Quei figli di un Dio minore e le colpe della Regione Calabria
Nei giorni scorsi l’assessore regionale al lavoro e ai servizi sociali ha annunciato un nuovo regolamento per la gestione dei minori in comunità, non chiarendo nei fatti quale sarà il modello o…
Nei giorni scorsi l’assessore regionale al lavoro e ai servizi sociali ha annunciato un nuovo regolamento per la gestione dei minori in comunità, non chiarendo nei fatti quale sarà il modello organizzativo e quali competenze avranno i Comuni. È un argomento assai delicato, specchio di una disattenzione profonda verso le politiche sociali che dura da almeno un decennio e che vive di continui e improvvisati rattoppamenti. Roccisano non spiega quali saranno le competenze esclusive dei Comuni, la loro autonomia in sede di verifica, controllo e accreditamento, le risorse messe in campo.
Quelle che hanno caratterizzato, sinora, le strutture assistenziali sono basse, insufficienti, incomplete, seppure sia intervenuta nel tempo e dopo una lunghissima battaglia (grazie all’allora assessore Salerno) una modifica quantitativa certo non bastevole. Se analizziamo la gilda di provvedimenti enunciati negli anni e quelli concretizzatisi anche attraverso il fondo sociale, il modello che ne esce è raggelante: non inclusivo, non tendente alla deistituzionalizzazione, incapace di cogliere gli elementi ed i bisogni di una platea diffusa di minori, in gran parte sottratti per gravi motivi ai loro nuclei familiari.

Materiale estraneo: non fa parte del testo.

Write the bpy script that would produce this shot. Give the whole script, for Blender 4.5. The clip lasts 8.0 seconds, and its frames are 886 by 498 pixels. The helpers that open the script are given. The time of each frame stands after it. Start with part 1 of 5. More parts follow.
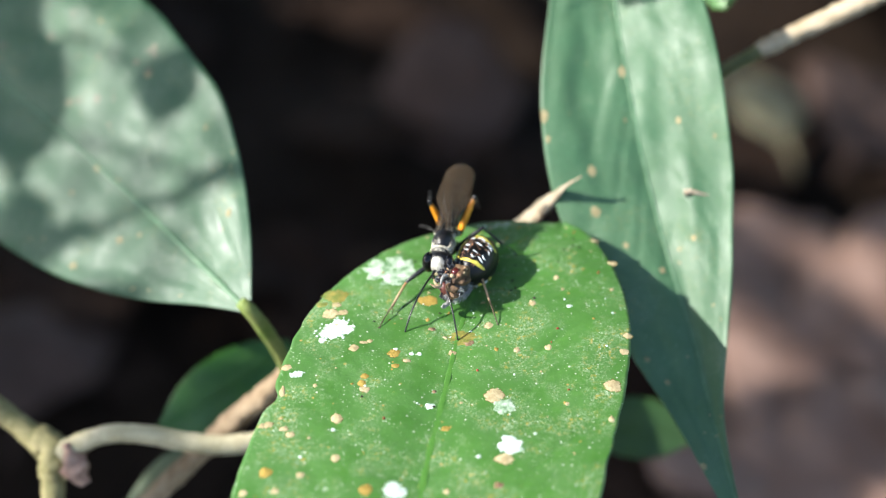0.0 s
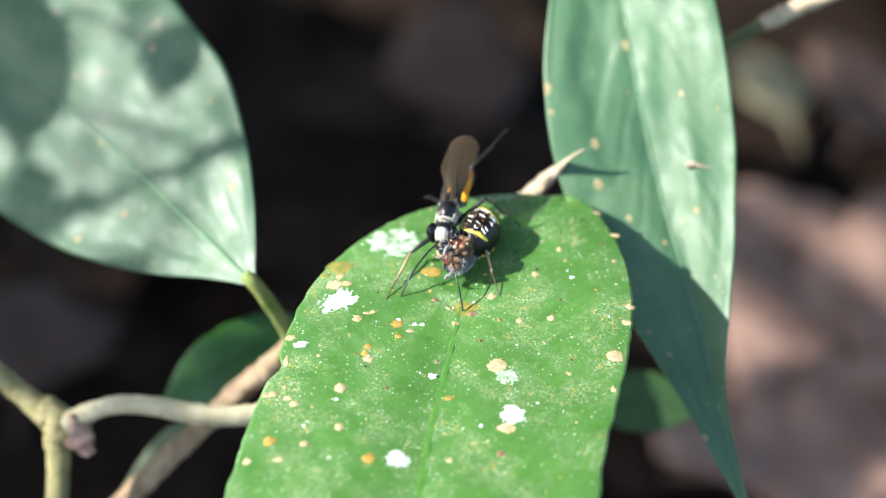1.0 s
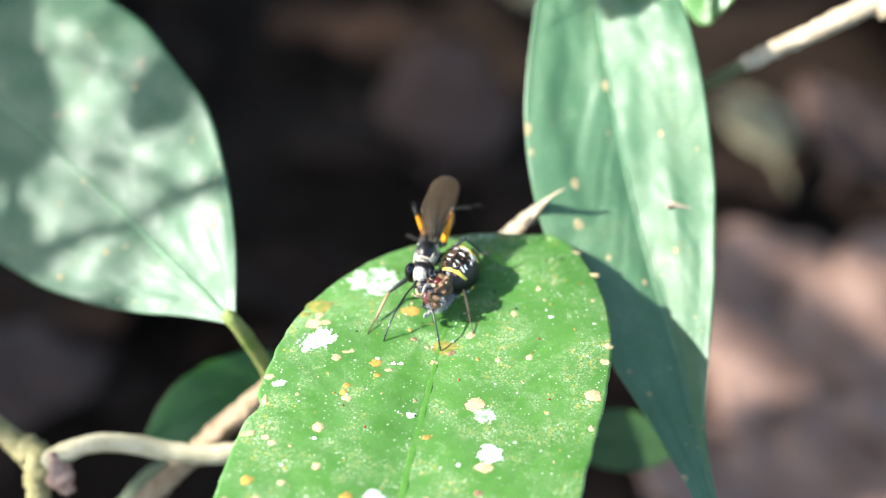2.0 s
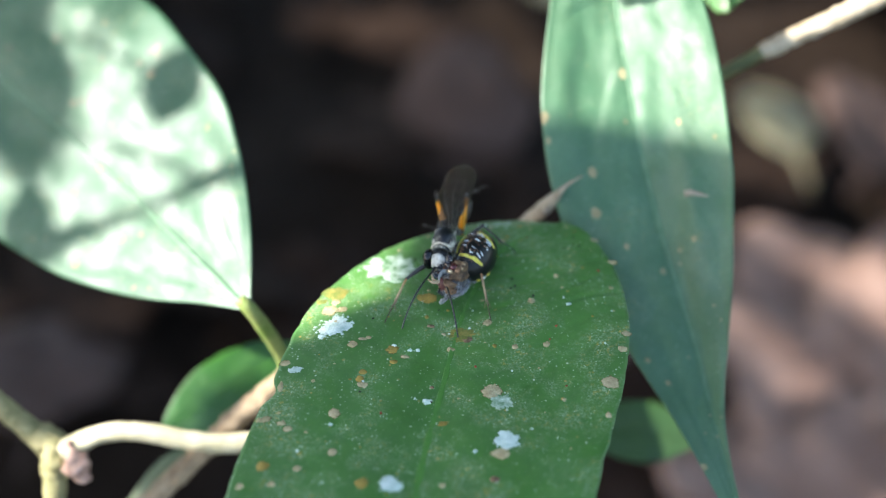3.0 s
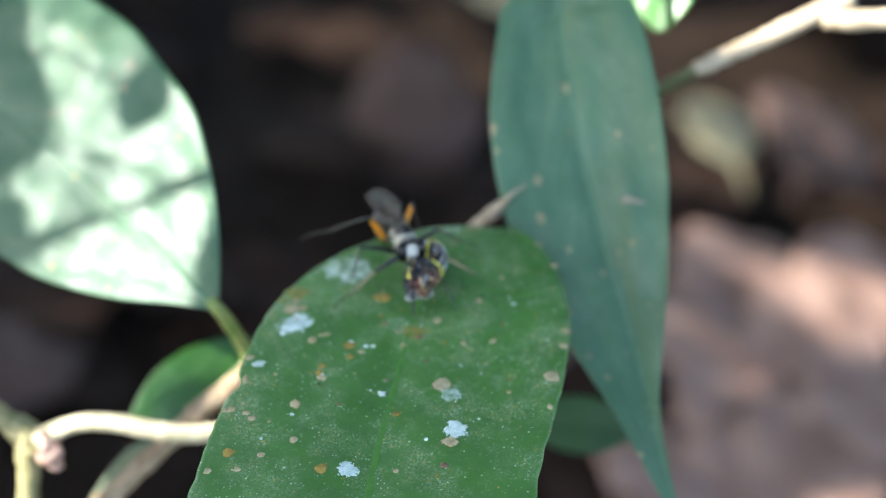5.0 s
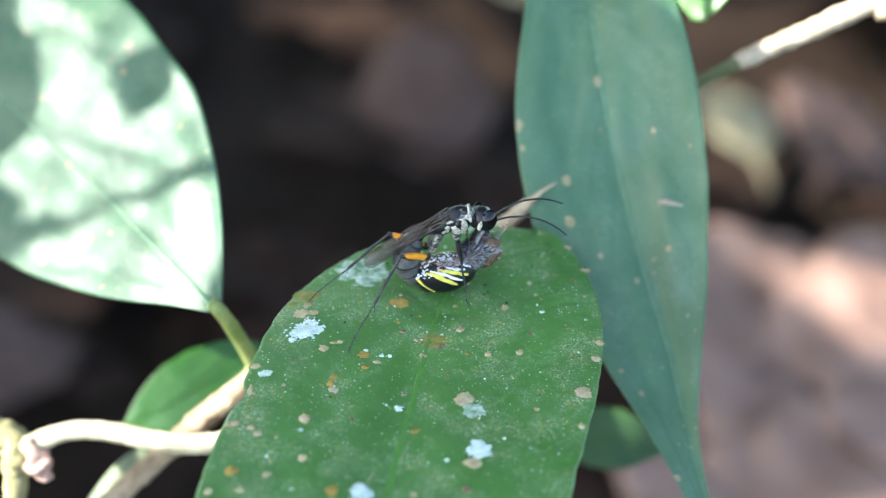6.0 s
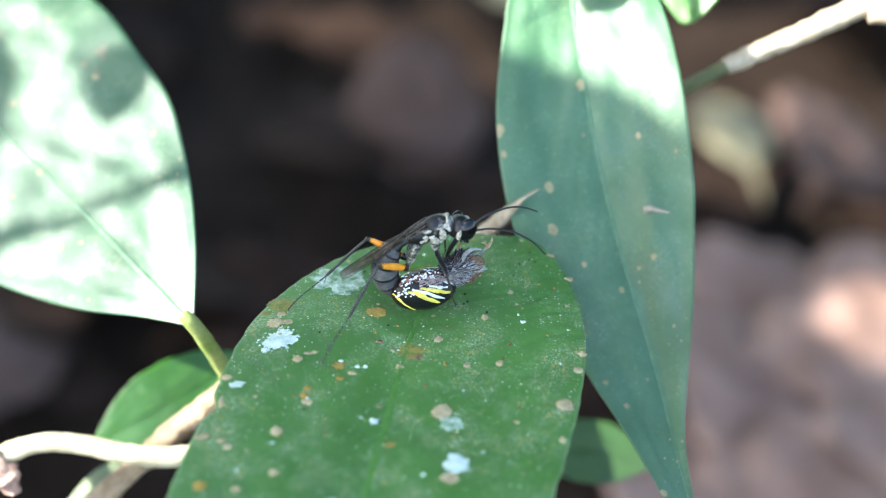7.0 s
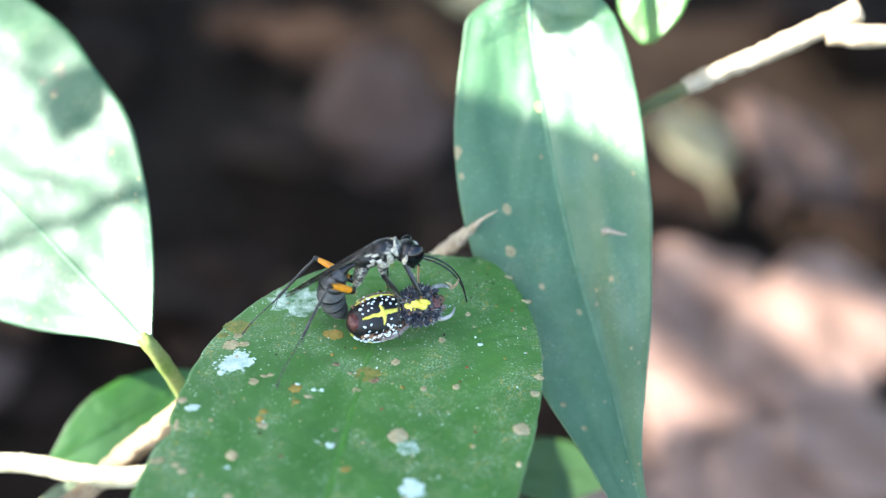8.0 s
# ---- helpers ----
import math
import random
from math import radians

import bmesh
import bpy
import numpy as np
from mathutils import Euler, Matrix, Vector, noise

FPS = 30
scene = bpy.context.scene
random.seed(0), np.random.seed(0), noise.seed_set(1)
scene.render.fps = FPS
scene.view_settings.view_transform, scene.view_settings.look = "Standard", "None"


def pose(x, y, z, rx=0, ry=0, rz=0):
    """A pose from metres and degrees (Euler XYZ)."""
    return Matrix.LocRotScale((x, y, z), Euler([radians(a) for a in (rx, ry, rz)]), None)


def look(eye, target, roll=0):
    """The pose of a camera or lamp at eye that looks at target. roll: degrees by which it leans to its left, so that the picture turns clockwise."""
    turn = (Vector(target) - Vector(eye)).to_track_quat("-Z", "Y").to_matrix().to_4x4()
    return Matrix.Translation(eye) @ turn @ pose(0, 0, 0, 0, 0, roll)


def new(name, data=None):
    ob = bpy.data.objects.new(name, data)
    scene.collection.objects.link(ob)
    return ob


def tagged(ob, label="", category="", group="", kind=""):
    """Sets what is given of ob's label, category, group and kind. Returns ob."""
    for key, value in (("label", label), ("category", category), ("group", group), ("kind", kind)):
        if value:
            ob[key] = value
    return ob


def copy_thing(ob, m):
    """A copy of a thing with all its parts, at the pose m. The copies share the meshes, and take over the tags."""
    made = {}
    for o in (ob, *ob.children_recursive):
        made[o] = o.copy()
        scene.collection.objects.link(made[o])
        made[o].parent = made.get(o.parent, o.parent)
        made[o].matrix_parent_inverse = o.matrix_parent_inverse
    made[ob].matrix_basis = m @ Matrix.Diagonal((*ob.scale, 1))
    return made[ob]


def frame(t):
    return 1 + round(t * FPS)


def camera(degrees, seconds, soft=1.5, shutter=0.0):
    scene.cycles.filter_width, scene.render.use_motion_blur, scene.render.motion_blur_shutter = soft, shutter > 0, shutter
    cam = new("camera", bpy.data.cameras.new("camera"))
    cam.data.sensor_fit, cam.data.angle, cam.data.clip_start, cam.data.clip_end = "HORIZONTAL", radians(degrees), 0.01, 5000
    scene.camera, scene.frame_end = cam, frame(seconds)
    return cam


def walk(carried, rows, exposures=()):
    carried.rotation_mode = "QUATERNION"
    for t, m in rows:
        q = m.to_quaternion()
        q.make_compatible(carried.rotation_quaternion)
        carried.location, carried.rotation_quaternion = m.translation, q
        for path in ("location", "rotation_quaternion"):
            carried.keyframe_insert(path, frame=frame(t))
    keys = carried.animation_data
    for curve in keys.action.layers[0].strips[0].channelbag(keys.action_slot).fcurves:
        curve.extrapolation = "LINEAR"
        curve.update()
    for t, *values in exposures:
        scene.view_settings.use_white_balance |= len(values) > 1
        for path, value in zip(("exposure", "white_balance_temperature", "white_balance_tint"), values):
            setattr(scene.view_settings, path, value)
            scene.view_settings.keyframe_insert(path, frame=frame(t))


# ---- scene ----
# Lengths below are written in millimetres and turned into metres by MM.
MM = 0.001
SUN_WAY = Vector((12.0, 2.5, -9.3)).normalized()   # the way the sunlight travels

cam = camera(28.0, 8.0, soft=1.1)
cam.data.dof.use_dof = True
cam.data.dof.focus_distance = 0.2060
cam.data.dof.aperture_fstop = 10.8

PATH = [
    (0.0, pose(0.00000, -0.15657, 0.14238, 50.000, 0.000, 0.000)),
    (0.5, pose(-0.00064, -0.15733, 0.14198, 49.966, 0.055, 0.157)),
    (1.0, pose(0.00023, -0.15826, 0.14171, 49.507, 0.058, 0.167)),
    (1.5, pose(0.00102, -0.15861, 0.14198, 50.137, -0.307, -0.064)),
    (1.7, pose(0.00235, -0.15875, 0.14224, 50.430, -0.252, 0.116)),
    (2.8, pose(0.00167, -0.15784, 0.14236, 50.877, 0.037, 0.160)),
    (3.0, pose(0.00280, -0.15919, 0.14012, 50.840, 0.328, 0.676)),
    (3.5, pose(0.00131, -0.15892, 0.14075, 50.087, -0.368, 0.228)),
    (4.0, pose(0.00189, -0.15915, 0.14278, 49.469, -0.311, 0.520)),
    (4.5, pose(0.00138, -0.15777, 0.14384, 49.612, -0.840, -0.066)),
    (4.7, pose(0.00331, -0.16764, 0.14645, 50.947, -0.673, -0.231)),
    (5.8, pose(-0.00332, -0.17359, 0.15269, 50.663, -2.634, -1.203)),
    (6.0, pose(-0.00026, -0.15645, 0.14026, 50.495, -1.734, 0.220)),
    (6.5, pose(0.00353, -0.15236, 0.13577, 50.683, -0.955, 1.059)),
    (7.0, pose(0.00198, -0.15185, 0.13609, 50.843, -1.911, 0.230)),
    (7.5, pose(0.00174, -0.14985, 0.13821, 50.616, -2.359, 0.087)),
    (8.0, pose(0.00293, -0.14986, 0.13801, 50.837, -2.776, -0.465)),
]
EXPOSURES = [(0.0, 1.46), (0.5, 1.5), (1.0, 1.72), (1.5, 1.9), (1.7, 1.95), (3.0, 2.22), (3.6, 2.22), (4.7, 2.32), (6.0, 2.85), (7.0, 2.92), (8.0, 3.05)]
walk(cam, PATH, EXPOSURES)

# ---- light ----
world = bpy.data.worlds.new("world")
scene.world = world
world.use_nodes = True
sky = world.node_tree.nodes.new("ShaderNodeTexSky")
sky.sky_type = "NISHITA"
sky.sun_disc = False
sky.sun_elevation = math.asin(-SUN_WAY.z)
sky.sun_rotation = math.atan2(-SUN_WAY.x, -SUN_WAY.y)
background = world.node_tree.nodes["Background"]
background.inputs["Strength"].default_value = 0.15
world.node_tree.links.new(sky.outputs["Color"], background.inputs["Color"])

sun = new("sun", bpy.data.lights.new("sun", "SUN"))
sun.data.energy, sun.data.angle, sun.data.color = 5.0, radians(0.5), (1.0, 0.96, 0.91)
sun.matrix_world = look(-SUN_WAY, (0, 0, 0))


# ---- materials ----
def material(name, colour, rough=0.5, spec=0.5, metal=0.0):
    m = bpy.data.materials.new(name)
    m.use_nodes = True
    b = m.node_tree.nodes["Principled BSDF"]
    b.inputs["Base Color"].default_value = (*colour, 1)
    b.inputs["Roughness"].default_value = rough
    b.inputs["Specular IOR Level"].default_value = spec
    b.inputs["Metallic"].default_value = metal
    return m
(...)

Le rette corrisposte non coprono le necessità basilari del diritto allo studio, alla vita, di una rieducazione psico-sociale necessaria, né quegli elementi di quotidianità (alimenti, vestiario, riscaldamento) che sono la premessa della sopravvivenza. Una ricognizione qualitativa dei bisogni avrebbe consentito, semplicemente copiando Regioni virtuose, di poter meglio indirizzare i programmi e le risorse.
Se due minori, tanto per essere prosaici sino alla radicalità, vengono sottratti alle loro famiglie per una grave questione di indigenza e costano duemila euro mensili alla collettività, basterebbe rilanciare politiche di inclusione e di partecipazione reddituale per evitare l’istituzionalizzazione, garantendo anche un risparmio considerevole. Si tratta di linee progettuali che spettano alla Regione, la stessa che aveva annunciato l’introduzione delle forme di sostegno al reddito ma che in due anni non ha proseguito su questa strada. Cosa possano fare i Comuni in un quadro di indirizzo così confuso è difficile capirlo.

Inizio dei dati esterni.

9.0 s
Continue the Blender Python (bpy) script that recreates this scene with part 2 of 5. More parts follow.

E allora è in discussione il sistema del Welfare, che per la verità l’ex assessore Carlo Guccione aveva iniziato ad affrontare, e che non può non riguardare una valutazione sistemica dell’assistenza. Il concetto stesso di assistenza intanto presuppone l’eliminazione di alcune forme lessicali (non per formalismo ipocrita ma per rispetto della dignità) che sottintendono una gerarchia pre-imposta.
Parlare di “miseria“ in gergo istituzionale fa dimenticare due secoli di socialismo e riporta l’immagine complessiva a un ottocento dickensiano. La sfida che si apre per gli enti locali è quella di tenere un canale aperto fra le istituzioni, di considerare la non autosufficienza non come una cronica desolazione ma come un incidente superabile in un contesto dialogico vivo.
Roccisano avrebbe dovuto (e anche potuto, per età e sensibilità) rompere lo schema di una pietrificazione consolidata, puntando a rendere rafforzante il rapporto tra famiglie e istituzioni. Questo processo fa parte di una filiera sociale che non può essere derubricata: si pensi ai Sert (laddove esistono disagi legati alle dipendenze o all’alcol) ai Csm, alla necessità mai soddisfatta di aprire sportelli dialoganti rivolti all’adolescenza, gratuiti e in grado di essere reale supporto psicoterapico in un’età cosi complessa.
Il nodo cruciale, dunque, rimane il tipo di intervento sociale che deve essere svolto e rivolto e a me pare che sia il solito, burocratico e istituzionale, freddo e privo di elementi di creatività funzionale. Un dirigente, sia esso politico o amministrativo, che si occupi di Welfare, deve avere presente contemporaneamente la solidità della realtà e la fantasia dell’immaginazione: è il messaggio marcusiano travolto dal post sessantotto che rimane sostanzialmente valido.
È necessario capire cosa si voglia fare della linea sociale per comprendere se da essa, come è doveroso, partano progetti di riscatto e di emancipazione o se essa stessa diventi inconsapevole strumento di subordinazione e di compressione. Attendiamo che si dipani la matassa ma nell’attesa acquisiamo l’insight di dover stravolgere, in buona parte, il concetto esistente di welfare, per consentire veramente una piccola rivoluzione culturale.